(Records from a data collection)
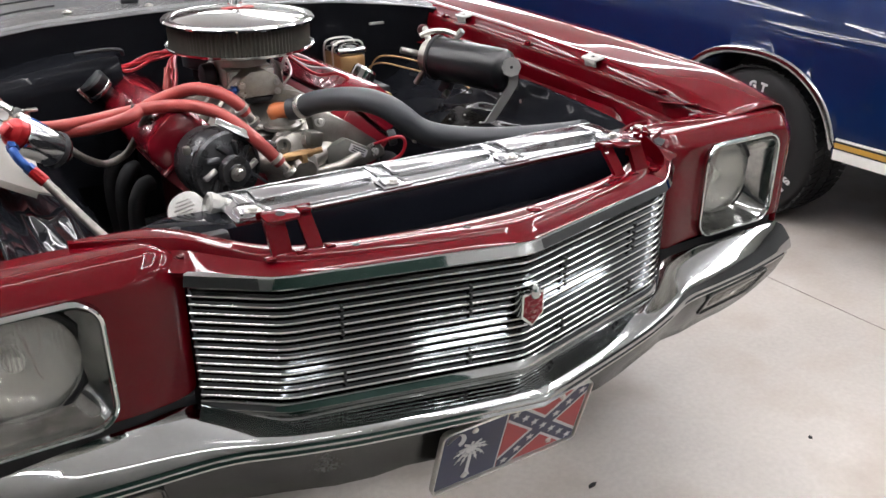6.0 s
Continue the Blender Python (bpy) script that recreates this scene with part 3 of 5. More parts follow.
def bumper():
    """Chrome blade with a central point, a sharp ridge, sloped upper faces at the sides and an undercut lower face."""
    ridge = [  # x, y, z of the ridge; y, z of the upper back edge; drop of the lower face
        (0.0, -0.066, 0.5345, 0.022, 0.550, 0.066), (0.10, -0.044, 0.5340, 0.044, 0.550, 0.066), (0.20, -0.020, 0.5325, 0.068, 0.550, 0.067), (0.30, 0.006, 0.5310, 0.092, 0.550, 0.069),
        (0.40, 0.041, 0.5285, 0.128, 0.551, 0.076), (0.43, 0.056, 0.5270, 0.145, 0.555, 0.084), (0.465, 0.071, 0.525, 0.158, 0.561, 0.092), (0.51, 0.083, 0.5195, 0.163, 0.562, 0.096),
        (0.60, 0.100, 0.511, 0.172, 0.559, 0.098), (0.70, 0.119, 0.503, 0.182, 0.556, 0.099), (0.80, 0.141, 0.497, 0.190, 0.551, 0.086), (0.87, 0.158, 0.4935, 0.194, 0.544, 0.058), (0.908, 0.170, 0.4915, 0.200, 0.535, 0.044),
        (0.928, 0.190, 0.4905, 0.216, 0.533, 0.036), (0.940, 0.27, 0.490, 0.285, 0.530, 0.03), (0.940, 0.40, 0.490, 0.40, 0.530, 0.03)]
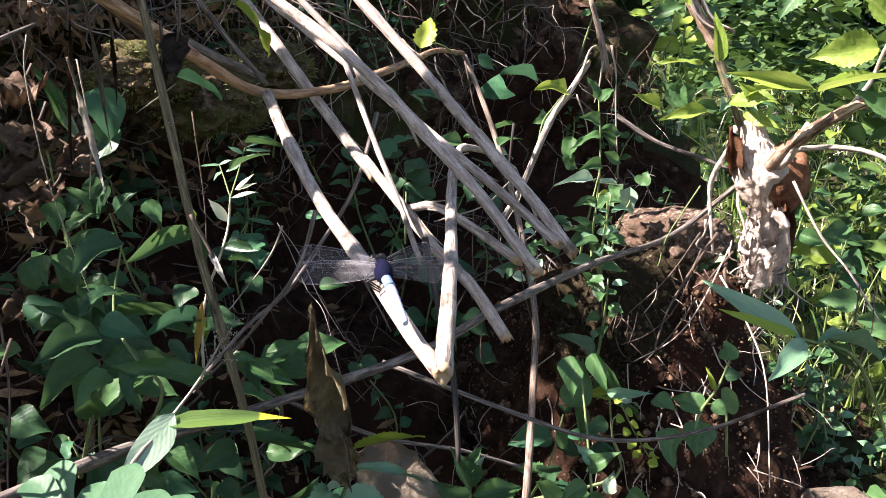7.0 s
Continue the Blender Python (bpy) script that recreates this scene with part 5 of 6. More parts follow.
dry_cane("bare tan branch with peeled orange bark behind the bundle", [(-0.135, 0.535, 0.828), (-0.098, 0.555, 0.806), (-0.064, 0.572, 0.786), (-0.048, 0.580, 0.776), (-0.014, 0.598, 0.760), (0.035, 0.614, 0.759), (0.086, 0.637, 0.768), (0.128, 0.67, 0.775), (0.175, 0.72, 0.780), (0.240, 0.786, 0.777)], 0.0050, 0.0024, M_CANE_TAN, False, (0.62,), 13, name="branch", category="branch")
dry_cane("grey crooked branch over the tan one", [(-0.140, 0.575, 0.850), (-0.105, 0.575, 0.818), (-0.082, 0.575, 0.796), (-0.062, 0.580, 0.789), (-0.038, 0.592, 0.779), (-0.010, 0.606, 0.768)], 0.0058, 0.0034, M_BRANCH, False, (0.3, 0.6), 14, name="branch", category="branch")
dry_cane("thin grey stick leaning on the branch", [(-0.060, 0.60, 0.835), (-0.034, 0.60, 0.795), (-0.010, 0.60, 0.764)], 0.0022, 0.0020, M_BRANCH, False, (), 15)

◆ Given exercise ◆
Skipping the pictures, transcribe each line above exactly as it appears.

◆ Written answer ◆
6.0 s
Continue the Blender Python (bpy) script that recreates this scene with part 3 of 5. More parts follow.
def bumper():
    """Chrome blade with a central point, a sharp ridge, sloped upper faces at the sides and an undercut lower face."""
    ridge = [  # x, y, z of the ridge; y, z of the upper back edge; drop of the lower face
        (0.0, -0.066, 0.5345, 0.022, 0.550, 0.066), (0.10, -0.044, 0.5340, 0.044, 0.550, 0.066), (0.20, -0.020, 0.5325, 0.068, 0.550, 0.067), (0.30, 0.006, 0.5310, 0.092, 0.550, 0.069),
        (0.40, 0.041, 0.5285, 0.128, 0.551, 0.076), (0.43, 0.056, 0.5270, 0.145, 0.555, 0.084), (0.465, 0.071, 0.525, 0.158, 0.561, 0.092), (0.51, 0.083, 0.5195, 0.163, 0.562, 0.096),
        (0.60, 0.100, 0.511, 0.172, 0.559, 0.098), (0.70, 0.119, 0.503, 0.182, 0.556, 0.099), (0.80, 0.141, 0.497, 0.190, 0.551, 0.086), (0.87, 0.158, 0.4935, 0.194, 0.544, 0.058), (0.908, 0.170, 0.4915, 0.200, 0.535, 0.044),
        (0.928, 0.190, 0.4905, 0.216, 0.533, 0.036), (0.940, 0.27, 0.490, 0.285, 0.530, 0.03), (0.940, 0.40, 0.490, 0.40, 0.530, 0.03)]
7.0 s
Continue the Blender Python (bpy) script that recreates this scene with part 5 of 6. More parts follow.
dry_cane("bare tan branch with peeled orange bark behind the bundle", [(-0.135, 0.535, 0.828), (-0.098, 0.555, 0.806), (-0.064, 0.572, 0.786), (-0.048, 0.580, 0.776), (-0.014, 0.598, 0.760), (0.035, 0.614, 0.759), (0.086, 0.637, 0.768), (0.128, 0.67, 0.775), (0.175, 0.72, 0.780), (0.240, 0.786, 0.777)], 0.0050, 0.0024, M_CANE_TAN, False, (0.62,), 13, name="branch", category="branch")
dry_cane("grey crooked branch over the tan one", [(-0.140, 0.575, 0.850), (-0.105, 0.575, 0.818), (-0.082, 0.575, 0.796), (-0.062, 0.580, 0.789), (-0.038, 0.592, 0.779), (-0.010, 0.606, 0.768)], 0.0058, 0.0034, M_BRANCH, False, (0.3, 0.6), 14, name="branch", category="branch")
dry_cane("thin grey stick leaning on the branch", [(-0.060, 0.60, 0.835), (-0.034, 0.60, 0.795), (-0.010, 0.60, 0.764)], 0.0022, 0.0020, M_BRANCH, False, (), 15)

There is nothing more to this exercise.